The following year, the United States Supreme Court ruled that the death penalty violated the U. S. Constitution. It did not rule that capital punishment itself was unconstitutional, but found that it was unconstitutional as it was carried out in various states.
Californians Amend the Constitution
But Californians supporting capital punishment took action. In November 1972, voters amended the state constitution by the initiative process to specify that the death penalty was not cruel and unusual punishment. The following year, the state legislature enacted laws making capital punishment the mandatory punishment in certain types of criminal cases. These included criminal cases where a kidnapped victim dies, cases where someone in jail for life commits murder and also for first-degree murder convictions in certain situations, like the murder of a police officer or of a witness to prevent testimony.
Court Again Rules Law Unconstitutional
But several years later, in 1976, the California Supreme Court again found the California capital punishment law to be unconstitutional. This time the court found the law invalid under the U.S. Constitution on the grounds that it did not permit a convicted person to give evidence of mitigating circumstances. Under this ruling, the sentences of another 70 inmates were changed to life in prison.
California Rewrites Death Penalty Law
The year after that decision, the California state legislature wrote a new death penalty law, this one allowing evidence of mitigating circumstances. Under this law, capital punishment was only a punishment for certain first-degree murder convictions, including murder of a police officer, murder of a witness to prevent testimony, murder for financial gain and murder with torture. But these statutes were all superseded by an initiative the following year, Proposition 7, that is still the current capital punishment statute on the books. It provided for many levels of appeals in both state and federal courts. The first execution under that law took place on April 21, 1992.
Lethal Injection Controversy
The California legislature changed the death penalty law again in January 1993, this time to allow lethal injection as a method of execution. Inmates were given the choice of either lethal gas or lethal injection. But the use of cyanide gas was invalidated by a federal court judge in October 1994, finding that it was cruel and unusual punishment. The ruling was upheld by the U.S. Ninth Circuit Court of Appeals. And several years later, in 2006, the federal court also found California's lethal injection protocol to be unconstitutional as applied. This caused the state to rewrite all the protocol rules in an attempt to make them constitutional. But the new regulations also were found defective by the courts.

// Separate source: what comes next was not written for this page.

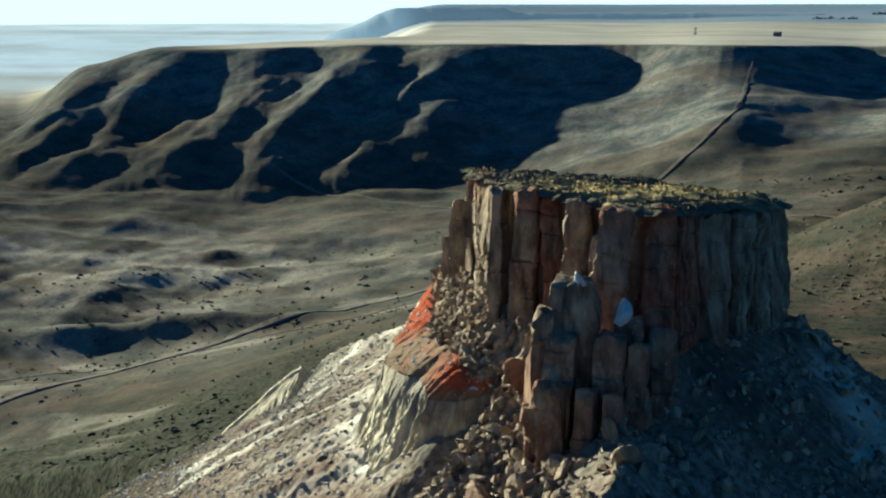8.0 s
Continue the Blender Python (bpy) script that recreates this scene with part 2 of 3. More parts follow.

California Voters Reaffirm Death Penalty
Another California death penalty proposition was put on the ballot in 2012. This was Proposition 34, the Death Penalty Initiative Statute, which proposed repealing the death penalty law and changing the sentences of the 728 people on death row to life imprisonment without parole. But this proposition was rejected with 52 percent of the voters against it.
But again, a federal court found that the state's death penalty law was cruel and unusual. This was the ruling on July 16, 2014, when the U.S. District Court in the Central District of California determined that delays in the appeals process were so extraordinary as to make them have no deterrent or retributive effect. Under state law, every person sentenced to death has a direct appeal to the California Supreme Court. Each appeal takes an average of 25 years to be determined.
Californians for and against the death penalty placed opposing California death penalty propositions on the ballot in 2016. Proposition 62 would have abolished the death penalty, but it only gained some 46 percent of the votes and was defeated. Proposition 66 required that the layers of appeal processes that led to the delays in capital punishment be simplified to make it a speedier punishment. It would require trial courts to take on the first challenges to convictions and limit the appeals process to five years of the death sentence. This passed with some 51 percent of the vote. A lawsuit was filed challenging it in court, but so far it has not been invalidated.
Status of California Death Penalty
So what is the status of the California death penalty in 2018? It is uncertain, so uncertain that people tend to forget that the state is one of those with a capital punishment law on the books. Nobody has been executed in California since 2006, and, despite the many initiatives and propositions and amendments to the law, it is still under constitutional challenge.
Given all of the court challenges, capital punishment remains at a historic low in the state. The courts so far have not ruled Proposition 66 to be unconstitutional. Yet they have not determined, either, that the amendments to the appeals process set out in that initiative will solve the constitutional problems. So, technically, the death penalty law remains on the books, but its constitutionality is uncertain.
California Death Penalty Statistics
California death penalty statistics are used by both death penalty proponents and those who oppose capital punishment to further their respective arguments, so their significance depends on which side of the debate a person is on. This much is certain: There are more inmates on California's death row than in any other state in the nation. California has more than 740 inmates awaiting executions. It is said that the state has more people waiting on death row than any other jurisdiction in the entire Western Hemisphere.
Even so, California has executed many convicts. Before the last constitutional challenge that effectively blocked executions in 2006, California had executed over 1,000 inmates. It killed 307 inmates by hanging, 196 by lethal gas and 513 by lethal injection. Since the current law was put in place in 1978, almost 1,000 people have been given the death sentence and 13 have been executed. During that time, two California inmates were executed in all the other states. Who was the last person to be executed in California? That was Clarence Ray Allen, executed on January 17, 2006.
According to the American Civil Liberties Union, death penalty trials are expensive in California. Each one costs over a million dollars more than a regular murder trial, for a total of some $22 million per year. Death row is also expensive, housing the inmates and funding the state-paid mandatory appeals. Each inmate on death row costs California some $175,000 more every year than other inmates cost, for a total of over $117 million extra for the state's death row population per year.
One argument against the death penalty is that the justice system is not, and cannot, be perfect. Generally, prisoners can continue to investigate the circumstances of wrongful convictions from the jail cell, but that is not possible with capital punishment, since execution is obviously forever. Once a person is executed, there is no remedy if it is discovered later that he was, in fact, innocent.
And this does happen. Juries can make mistakes, even in death sentence cases where so much is on the line. Judges are also fallible. Since 1973, more than 130 people convicted of murder in this country and sentenced to death have been able to prove that they actually were innocent of their crimes. It is not known how many other inmates were put to death before being able to establish their innocence.